According to Mr Sartaj Aziz, an advisor to Mr Sharif and potentially the next president of Pakistan, after Mullah Omar rebuked the Saudi Prince Turki al-Faisal’s demand in 1998 to handover Osama bin Laden, Mr Sharif wanted to ‘review our entire relationship with the Taliban regime’. Mr Sharif asked him ‘to prepare, in consultation with the DG ISI (General Ziauddin Butt) a comprehensive position paper on future relationship with the Taliban regime’ and present it to the Defense Committee of the Cabinet in two weeks.

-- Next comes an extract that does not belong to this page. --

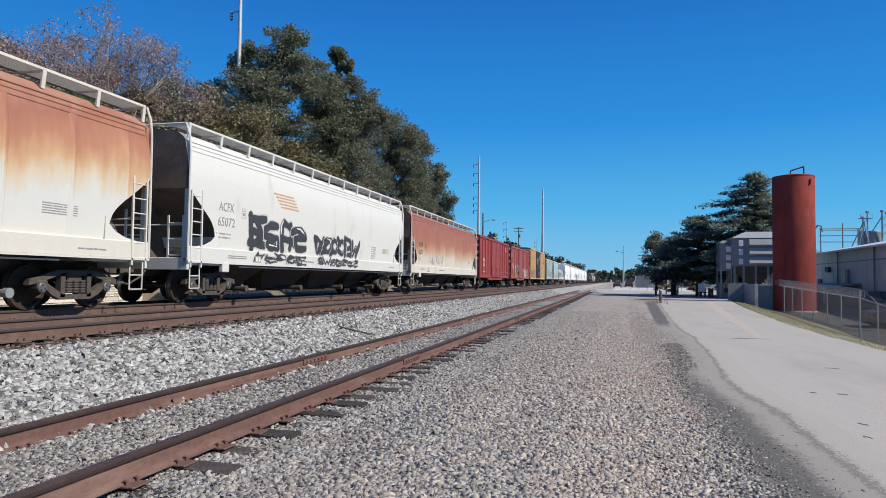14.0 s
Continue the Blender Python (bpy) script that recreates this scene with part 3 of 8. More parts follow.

Mr Aziz writes that the very next morning Major General Parvez Masud, in-charge of the ISI’s Afghan desk, visited his office ‘without any appointment’ and asked him to ‘persuade the prime minister to defer his decision to review Pakistan’s relationship with the Taliban regime for some time’.
Chances are that Mr Sharif and his advisors will receive similar messages in his new stint as well. However, if his heart is set on negotiations with the TTP he must take into consideration the bigger picture and perhaps deflect pressure to dissuade him from revisiting Pakistan’s Afghanistan policy. The TTP has been able to violate every peace deal through the use of brute force that was a direct function of the sanctuary it enjoys in FATA, especially the NWA courtesy the HQN. Without a thorough review of the happenings in the NWA any negotiations with the TTP are bound to have more pitfalls than the potential to succeed.